An American Marriage by Tayari Jones
This is a beautifully written book, I would really recommend it. But based on the cover alone, the US wins by a mile, even though the UK’s cover provides a better inkling of what the story is about, the beautiful blue background and gold tree is just *chef’s kiss*.
Ariadne by Jennifer Sant
Ariadne is a mesmerising retelling of the ancient Greek myth of Theseus and the Minotaur. But, even though I like the centring of Ariadne on the American cover, the UK’s cover is beautiful (the dark blue and gilded gold is a favourite of mine) and it is even better in person, as the leaves and grapes are almost 3D on the page.
A Clockwork Orange by Anthony Burgess
This book is brilliantly weird, violent and unique and the US cover definitely reflects this. The novel has also now become a classic alongside the Stanley Kubrick film which the US cover alludes to. Although, I do like the simplicity of the UK’s cover as it doesn’t give much away, the US cover’s pop-art style is a winner for me.
In Love by Amy Bloom
This is a memoir/biography about Amy and her husband’s decision and journey to end his life at Dignitas in Switzerland. It is powerful, emotional and raw and both cover’s reflect the transparent, honest and beautiful way Amy narrates her story. For me, however, the UK wins as I like the coral colour and the single flat line across the middle which is reminiscent of the end of life in a tactful and subtle way.
Piranesi by Susanna Clarke
Admittedly both covers are very similar, but the UK’s colour palette and quote by ESQUIRE make it the winner for me as it tells you a little bit more about what the book is about. That being said, you will get the most out of this book by simply diving right in to this initially confusing but fascinating world.
Little Scratch by Rebecca Watson
This novel is “structurally audacious and written with an understated power, Watson’s debut novel recounts the minutiae of an ordinary day from the point of view of a woman living with the legacy of sexual abuse” (Waterstones). This is a close call as both covers are distinctly unique and evocative in their own way. But the US cover wins for me, as the endless pins represent the office work space and anxious nature of the main protagonist.
The Silence of the Girls by Pat Barker
This novel recounts the events of the Iliad, chiefly from the point of view of Briseis, and it is brilliant. But, the two covers are so different that you would think they were advertising different books! The UK’s colourful and busy depiction of events evokes classical Greek imagery, whereas the US cover is significantly more elegant and austere. Therefore, whilst I think the UK’s cover provides a more accurate depiction of the story, the simplicity of the US cover tops it for me.
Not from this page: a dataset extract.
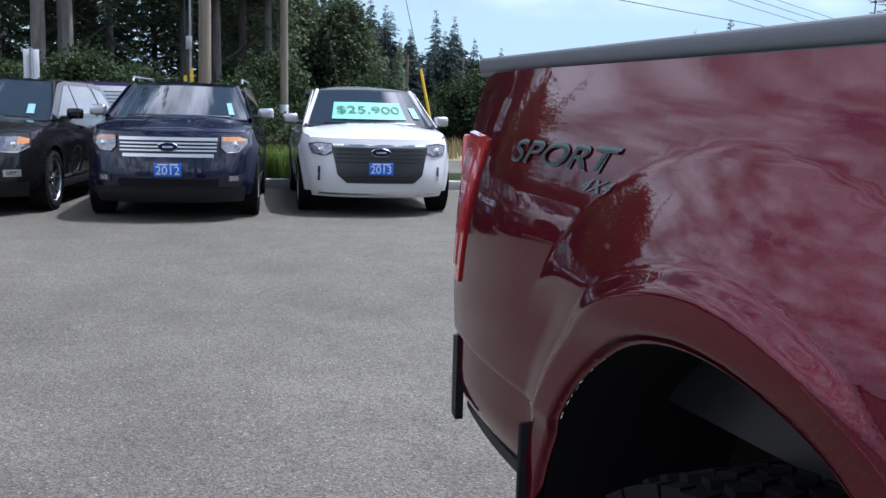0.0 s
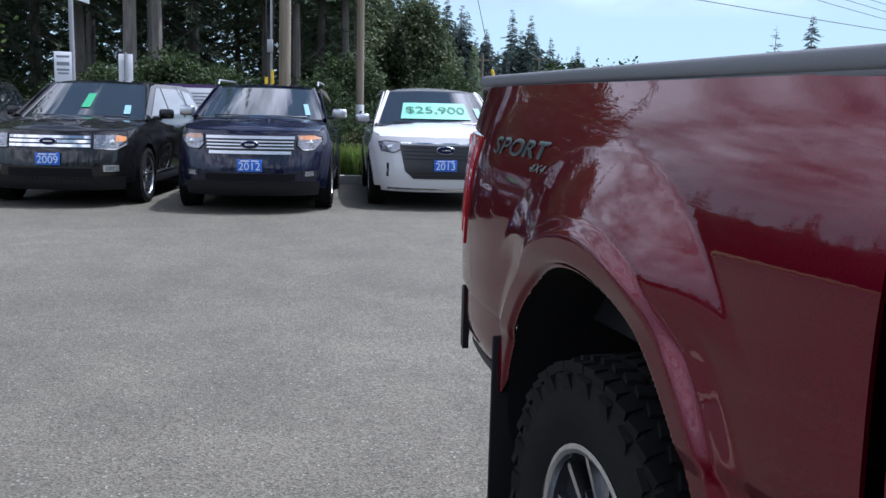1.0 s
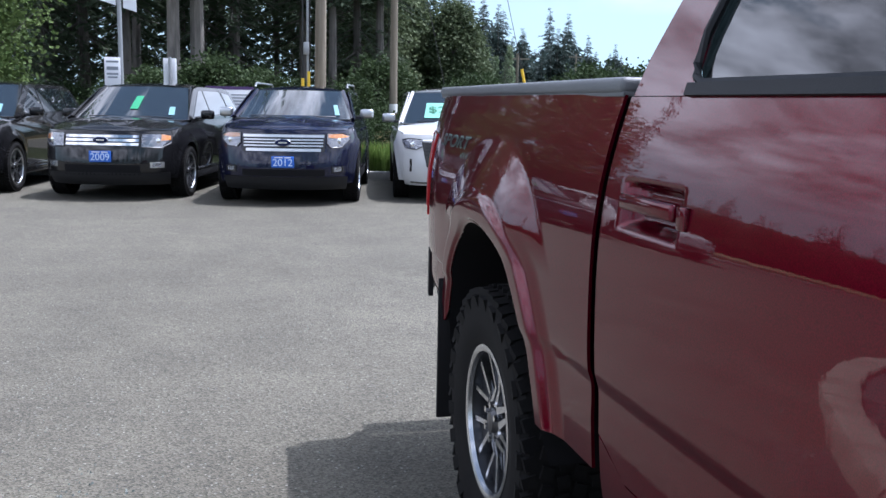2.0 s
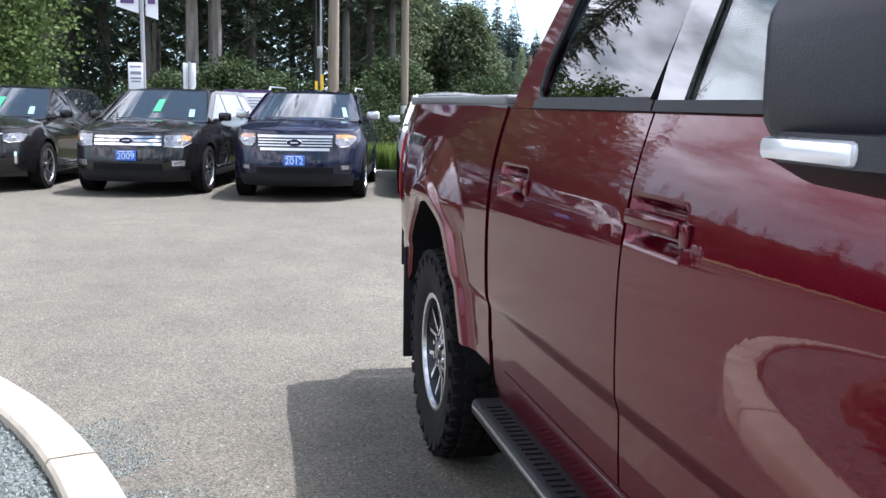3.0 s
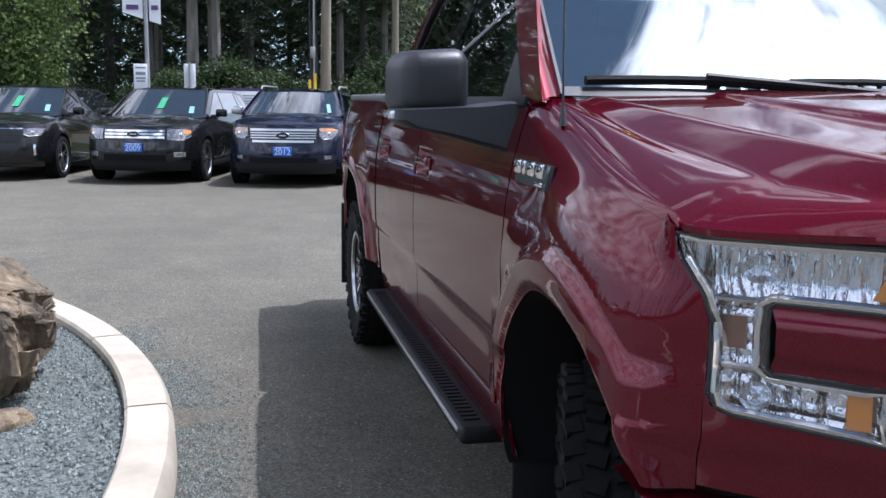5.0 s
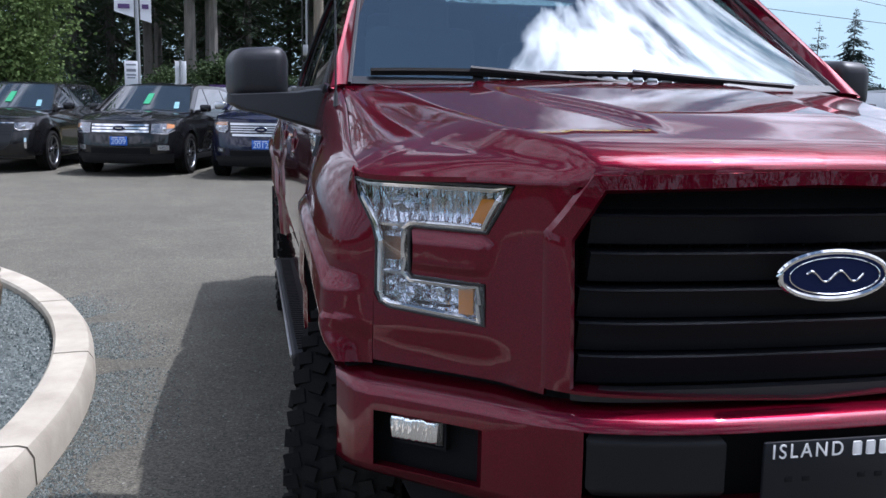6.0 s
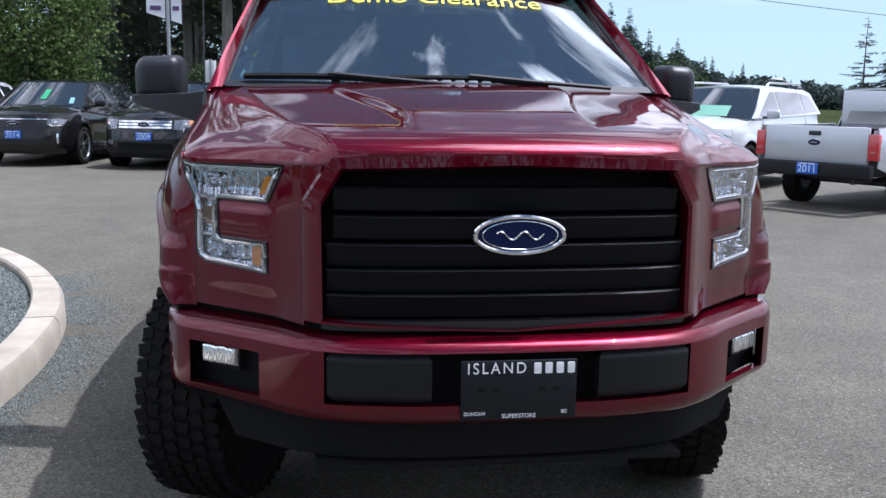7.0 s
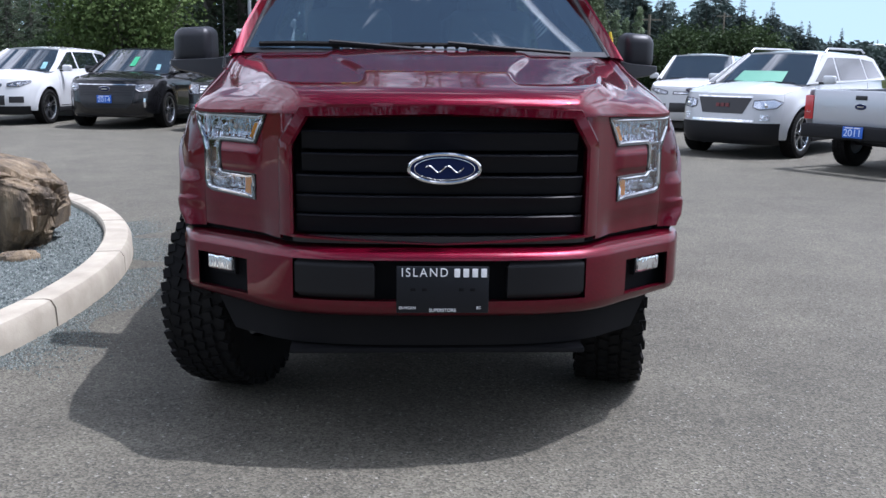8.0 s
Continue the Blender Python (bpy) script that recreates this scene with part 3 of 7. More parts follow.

The Silent Patient by Alex Michaelides
This is a fast-paced thriller but neither cover really does it for me. But, if I had to pick one it would be the UK’s as woman behind the torn paper alludes to the dark, sinister content of this book.
The Hating Game by Sally Thorne
Both covers are very much of the romance genre with their cursive font and drawing of the two main love interests. But, the US cover’s clearer and neater style makes it the winner, even though I like that both the main characters are facing each other in the UK cover as it this confrontation which plays a crucial role in the novel.
The Great Believers by Rebecca Makkai
A dazzling, prize-winning novel of friendship and redemption in the face of tragedy and loss during the AIDS epidemic. The UK more clearly suggests the heavy emotional content of the book, and the quotes sell it for me. On the other hand, the US cover’s colours are gorgeous and would most likely make me pick it up in a bookshop. But, the UK wins for me as it invites more curiosity.